Frequently Asked Questions
How can a small business afford ethical sourcing?
Start small. Focus on one product or material category where you can make the biggest impact. Leverage free resources like the Ethical Trading Initiative's base code, and collaborate with other small businesses to share audit costs. Consider joining a buying group that negotiates with suppliers collectively.
Are there any materials that are inherently unethical?
No material is inherently unethical, but some carry higher risks than others. For example, certain conflict minerals from Central Africa, cotton from regions with forced labor, or timber from illegal logging operations are high-risk. However, with proper due diligence and sourcing from certified or traceable sources, even these materials can be sourced responsibly.

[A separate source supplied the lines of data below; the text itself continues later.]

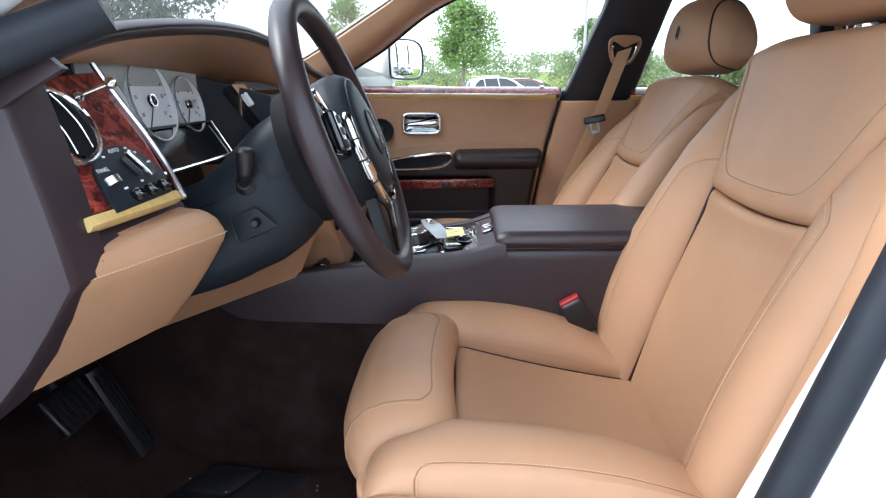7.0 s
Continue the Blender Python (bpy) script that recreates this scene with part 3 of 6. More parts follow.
def seat(YC, dx, dz, recline, label):
    """A front seat with its middle at YC, moved back by dx, its backrest leaning back by that many degrees."""
    RECLINE = radians(recline)
    g = thing("front_seat", (dx, YC, 0.25), label, "car seat", "front seats")

    def bk(h, s, n):
        """A point of the backrest: across, up its slope, forward of its plane; it turns about the hip."""
        q = s - 0.55
        return Vector((dx + 0.1654 - n * math.cos(RECLINE) + q * math.sin(RECLINE), YC + h, dz + 0.5245 + n * math.sin(RECLINE) + q * math.cos(RECLINE)))

    # rear shell
    rings = []
    for s, kw in ((.47, .9), (.48, .97), (.50, 1), (.56, 1), (.64, 1), (.72, 1), (.80, 1), (.88, 1), (.96, 1), (1.03, 1), (1.09, 1), (1.13, 1), (1.155, 1), (1.166, .995), (1.174, .975), (1.180, .93), (1.184, .84), (1.186, .6)):
        wo = (eased(BACK_W, min(s, 1.168)) - 0.002) * kw
        nf = lerp_table(SEAM_N, s) - 0.003
        nb = -0.10 - 0.045 * min(1, max(0, (s - .5) / .5))
        shear = 0.12 * math.tan(RECLINE) * min(1, max(0, (s - .85) / .28))
        ring = []
        for j in range(52):
            a = 2 * math.pi * j / 52
            c, sn = math.cos(a), math.sin(a)
            n = (nf + nb) / 2 + (nf - nb) / 2 * math.copysign(abs(sn) ** (0.18 if sn > 0 else 0.4), sn) * (1 if kw == 1 else kw)
            taper = 1 - 0.14 * max(0, nf - n) / 0.12
            ring.append(bk(wo * math.copysign(abs(c) ** 0.24, c) * taper, s - (n - nf) * shear, n))
        rings.append(ring)
    part("back_shell", loft(rings), TAN, g)

    def bolster(sgn, s0, s1, ua=0.0, ub=1.0, lift=0.0, arc=0.0):
        """A roll beside the panels; with an arc its upper end is rounded off and with a lift it lies on the roll."""
        def f(u, v, w):
            end = s1 - arc * (1 - math.sqrt(max(0, 1 - ((u - ua) / (ub - ua)) ** 2)))
            s = s0 + (end - s0) * v
            hi = 0.143 if s < .925 else eased(PAD_W, s, .015) - 0.004
            if .895 < s < .945:
                k = (s - .895) / .05
                hi = 0.143 + (eased(PAD_W, .945, .015) - 0.147) * k * k * (3 - 2 * k)
            wo = eased(BACK_W, s)
            hi = min(hi, wo - 0.006)
            pk = eased(PEAK, s, 0.06) * min(1, (wo - hi) / 0.045)
            if u < 0.8:
                a = math.pi * (1 - u / 0.8)
                h = (hi + wo) / 2 + (wo - hi) / 2 * math.cos(a)
                n = pk * math.sin(a) ** 0.75 * (1 + 0.25 * math.cos(a)) + 0.0012 * math.sin(a) ** 0.3
                n += 0.003 * min(1, max(0, s - .93) / .08) * max(0, -math.cos(a)) ** 0.8
            else:
                h, n = wo, (eased(SEAM_N, s) + wrap_back(wo, s)) * (u - 0.8) / 0.2
            n -= wrap_back(h, s) + 0.016 * min(1, max(0, s - 1.06) / 0.07) ** 2
            edge = min(1, (u - ua) / 0.04, (ub - u) / 0.04, (1 - v) / 0.02)
            p = bk(sgn * h, s, n - 0.004 + lift * max(0, edge))
            if lift:
                return p if w == 0 else bk(sgn * h, s, n - 0.007)
            return p if w == 0 else bk(sgn * (h * 0.97 if u > .5 else h + 0.004), s, -0.03 - wrap_back(h, s))
        return slab(f, [ua] + [x for x in [0.8 * x for x in dense(28)] + [0.9] if ua + .004 < x < ub - .004] + [ub], even(56)), f
    for sgn in (1, -1):
        part("side_bolster", bolster(sgn, .50, 1.140)[0], TAN, g, "smooth leather bolster")
        bm, f = bolster(sgn, .50, .975, 0.0, 0.40, 0.0016, 0.05)
        b = part("bolster_panel", bm, TAN_HOLES, g, "perforated leather inner side of the bolster")
        line = [f(0.394, 0.12 + 0.85 * k / 30, 0) for k in range(31)] + [f(0.394 * math.cos(math.pi / 2 * k / 12), 0.994, 0) for k in range(1, 12)]
        part("seam", tube([p + Vector((0.0004, 0, 0)) for p in line], 0.0009, 6), SEAM, b)
        stitches([p + Vector((-0.0014, 0, 0.0004)) for p in [f(0.376, 0.12 + 0.85 * k / 30, 0) for k in range(31)] + [f(0.376 * math.cos(math.pi / 2 * k / 12), 0.982, 0) for k in range(1, 12)]], THREAD, b)
        # dark piping between panel and bolster
        part("piping", tube([bk(sgn * 0.1435, s, 0.007) for s in [.535 + .39 * k / 16 for k in range(17)]], 0.0022, 8), PIPING, g, "dark brown piping")
        part("seam", tube([bk(sgn * (eased(BACK_W, s) + 0.0002), s, eased(SEAM_N, s) - 0.004) for s in [.52 + .645 * k / 24 for k in range(25)]], 0.0012, 6), SEAM, g)

    def centre(u, v, w):
        s, h = .515 + (.925 - .515) * v, -0.143 + 0.286 * u
        e = pillow(u, v, 0.06, 0.04)
        n = 0.013 * e + 0.010 * math.sin(math.pi * v) * e - 0.006 + 0.008 * max(0, (v - .9) / .1)
        s2 = s - 0.012 * v * (1 - (h / 0.143) ** 2)
        return bk(h, s2, n if w == 0 else -0.03)
    part("centre_panel", slab(centre, dense(24), dense(30)), TAN_HOLES, g, "perforated leather centre panel")

    def pad(u, v, w):
        h0 = 2 * u - 1
        low_s = .926 - 0.010 * (1 - h0 ** 2)
        t = v
        s = low_s + (1.178 - low_s) * t
        h = h0 * min(eased(PAD_W, s, .015), eased(BACK_W, s) - 0.001)
        s = low_s + (top_line(h) - low_s) * t
        e = pillow(u, min(v, 0.5), 0.07, 0.06)
        n = 0.015 * e + 0.003
        if t > 0.88:
            q = (t - 0.88) / 0.12
            n -= 0.034 * q ** 2
        n -= wrap_back(h, s)
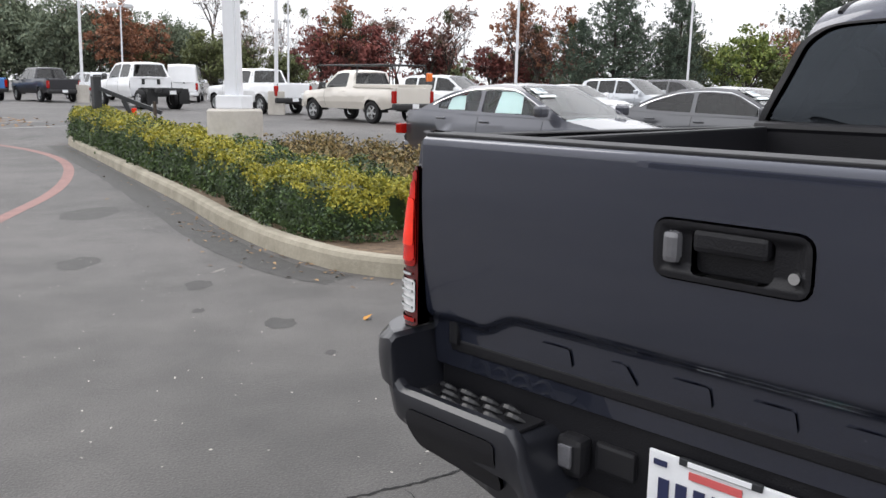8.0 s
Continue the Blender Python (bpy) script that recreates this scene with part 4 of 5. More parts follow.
# door handles and mirrors
def door_handle(x, z, s):
    y = half_width(x, z)
    cup = panel("handle_cup", [(x + 0.066 * math.cos(a), z + 0.052 * math.sin(a)) for a in [2 * math.pi * k / 20 for k in range(20)]], lambda u, v: (u, -(half_width(u, v) + 0.006), v), M_BLACK_PLASTIC, pickup, step=0.03, depth=0.004, inward=(0, 1, 0), mirror=s > 0)
    cup.name = "handle_recess"
    bm = tube([(x - 0.105, s * (y + 0.004), z), (x - 0.085, s * (y + 0.026), z + 0.002), (x, s * (y + 0.036), z + 0.004), (x + 0.085, s * (y + 0.028), z + 0.002), (x + 0.105, s * (y + 0.004), z)], [0.012, 0.017, 0.018, 0.017, 0.012], 10)
    part("door_handle", bm, M_TRUCK, pickup, smooth=50)


for s in (-1, 1):
    door_handle(0.905, 1.135, s)
    door_handle(1.785, 1.118, s)
    bm = bmesh.new()
    add_box(bm, (2.335, s * 0.945, 1.350), (0.15, 0.21, 0.165), 0.070, seg=4)
    mir = part("wing_mirror", bm, M_TRUCK, pickup, smooth=50)
    part("mirror_pane", box((2.258, s * 0.945, 1.350), (0.006, 0.135, 0.105), 0.002, Euler((0, radians(-9), s * radians(9))).to_matrix()), M_MIRROR, mir, "mirror glass")
    part("mirror_bezel", box((2.267, s * 0.945, 1.350), (0.01, 0.175, 0.135), 0.004), M_BLACK_PLASTIC, mir)
    part("mirror_arm", box((2.37, s * 0.84, 1.305), (0.09, 0.12, 0.06), 0.02), M_BLACK_PLASTIC, mir)

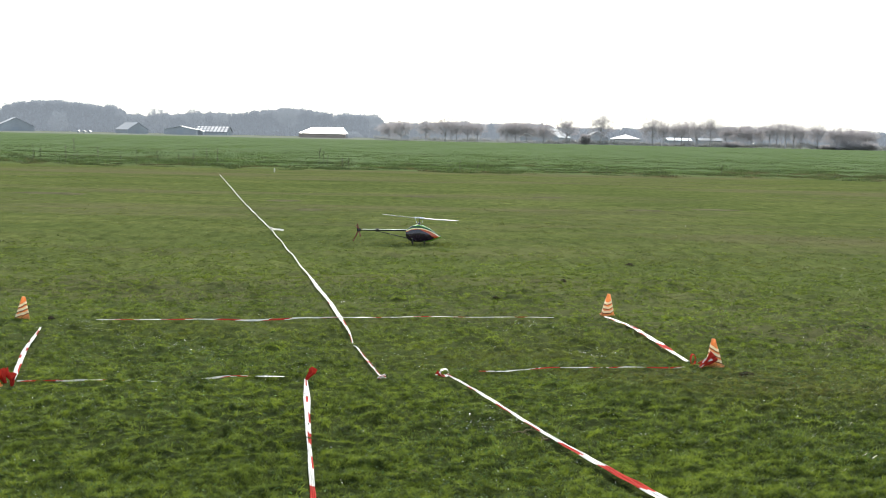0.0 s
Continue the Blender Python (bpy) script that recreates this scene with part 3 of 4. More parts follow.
    for a in range(3):
        c, s = math.cos(a * 2.094), math.sin(a * 2.094)
        add_tube(bm, [(0.036 * c, 0.036 * s, 0.285), (0.03 * c, 0.03 * s, 0.335)], 0.003, 6)
    part("swashplate", bm, M_CARBON, ob)
    # main rotor: hub with two blades
    bm = bmesh.new()
    add_tube(bm, [(-0.085, 0, 0), (-0.06, 0, 0), (0.06, 0, 0), (0.085, 0, 0)], [0.011, 0.014, 0.014, 0.011], 10)
    add_box(bm, (0, 0, 0.002), (0.06, 0.034, 0.034), bevel=0.006)
    for s in (-1, 1):
        add_box(bm, (0.078 * s, 0, 0), (0.05, 0.03, 0.026), bevel=0.004)
        add_tube(bm, [(0.05 * s, 0.034 * s, 0.0), (0.03 * s, 0.03 * s, -0.07)], 0.003, 6)
    rotor = part("main_rotor", bm, M_METAL, ob, "polished metal rotor head")
    rotor.location = (0, 0, 0.408)
    for s in (1, -1):
        bm = bmesh.new()
        prof = []
        for i in range(13):
            t = i / 12
            x = 0.085 + 0.71 * t
            ch = 0.062 * (0.62 + 0.38 * min(1, t * 8)) * (1 - 0.35 * max(0, (t - 0.93) / 0.07) ** 2)
            z = 0.012 * t * t
            prof.append([bm.verts.new((x, y * ch, z + dz + 0.15 * y * ch)) for y, dz in ((-0.35, 0.0), (-0.2, 0.005), (0.1, 0.005), (0.65, 0.0), (0.1, -0.004), (-0.2, -0.004))])
        for q, w in zip(prof, prof[1:]):
            for k in range(6):
                bm.faces.new((q[k], q[(k + 1) % 6], w[(k + 1) % 6], w[k]))
        bm.faces.new(prof[0][::-1])
        bm.faces.new(prof[-1])
        bmesh.ops.recalc_face_normals(bm, faces=bm.faces)
        b = part("blade", bm, M_BLADE, rotor, "long pale grey glossy rotor blade", True)
        b.matrix_basis = pose(0, 0, 0, 0, 0, 0 if s > 0 else 180)
    bm = bmesh.new()
    add_tube(bm, [(0, 0.008, 0), (0, -0.012, 0)], 0.014, 10)
    tail = part("tail_rotor", bm, M_CARBON, ob)
    tail.location = (-0.905, -0.048, 0.222)
    for s in (0, 180):
        bm = bmesh.new()
        add_box(bm, (0.06, 0, 0), (0.085, 0.004, 0.015), bevel=0.0015)
        b = part("tail_blade", bm, M_REDFIN, tail)
        b.matrix_basis = pose(0, 0, 0, 0, s, 0)
    return ob, rotor, tail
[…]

How often should we audit our suppliers?
There is no one-size-fits-all answer. High-risk suppliers may need annual or even semi-annual audits, while low-risk suppliers can be audited every two to three years. Unannounced audits are recommended for high-risk categories. Also, consider the supplier's track record; those with a history of compliance may require less frequent audits.
What if a supplier refuses to cooperate with our due diligence?
If a supplier refuses to provide information or allow audits, consider it a red flag. Attempt to understand their reasons—perhaps they lack resources or fear exposure. Offer support and capacity building. If they continue to refuse, it may be necessary to find an alternative supplier, as the risk of non-compliance is too high.